The Rule of 40 is a popular, back-of-the-envelope heuristic to quickly assess the health of a SaaS company by balancing growth with profitability. The rule states: A healthy SaaS company's growth rate plus its profit margin should be equal to or greater than 40%.
- Growth Rate (%) + Profit Margin (%) >= 40%
“Growth Rate” is typically the year-over-year revenue growth. “Profit Margin” can be the EBITDA margin or, even better, the Free Cash Flow margin, as the latter accounts for cash expenditures. This rule is brilliant in its simplicity. A company growing at 60% with a -10% profit margin (60 - 10 = 50) is considered healthy, as is a more mature company growing at 15% with a 25% profit margin (15 + 25 = 40). It provides a framework for accepting unprofitability in the short term, provided it's fueling exceptional growth.

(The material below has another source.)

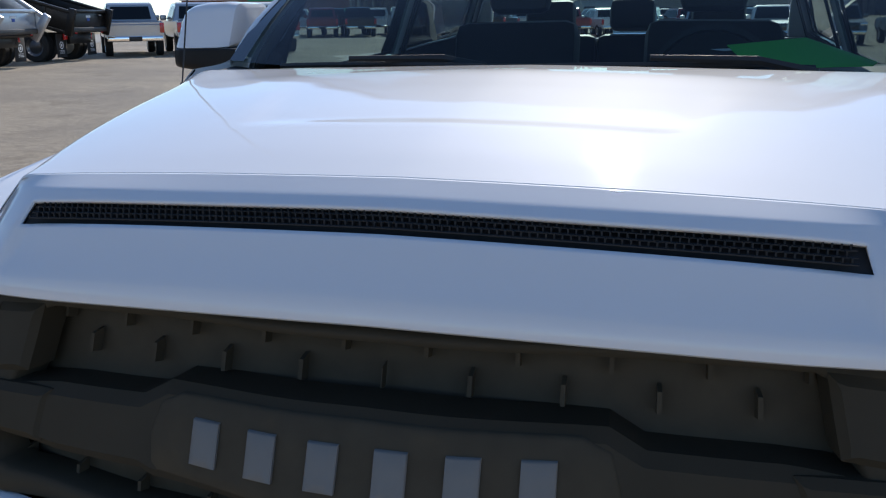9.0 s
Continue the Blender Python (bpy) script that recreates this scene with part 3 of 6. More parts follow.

A Value Investor's Cautionary Note
The attractive economics of the SaaS model have not gone unnoticed. The sector is often filled with hype and sky-high valuations that would make Benjamin Graham turn in his grave. An amazing business model does not automatically make for a good investment if the price paid is too high. As a prudent investor, you must look beyond the exciting growth story. Insist on finding companies with durable competitive advantages, such as high switching costs (it's a pain to move all your data from one system to another) or network effects. Analyze the balance sheet for excessive debt. And most importantly, be disciplined about valuation. Many SaaS companies are unprofitable on a GAAP basis because they expense all their sales and marketing costs upfront. This is why focusing on unit economics (LTV/CAC) and Free Cash Flow is so critical. A great SaaS company, bought at a reasonable price, can be a wonderful long-term holding. A mediocre one bought at a silly price is just speculation.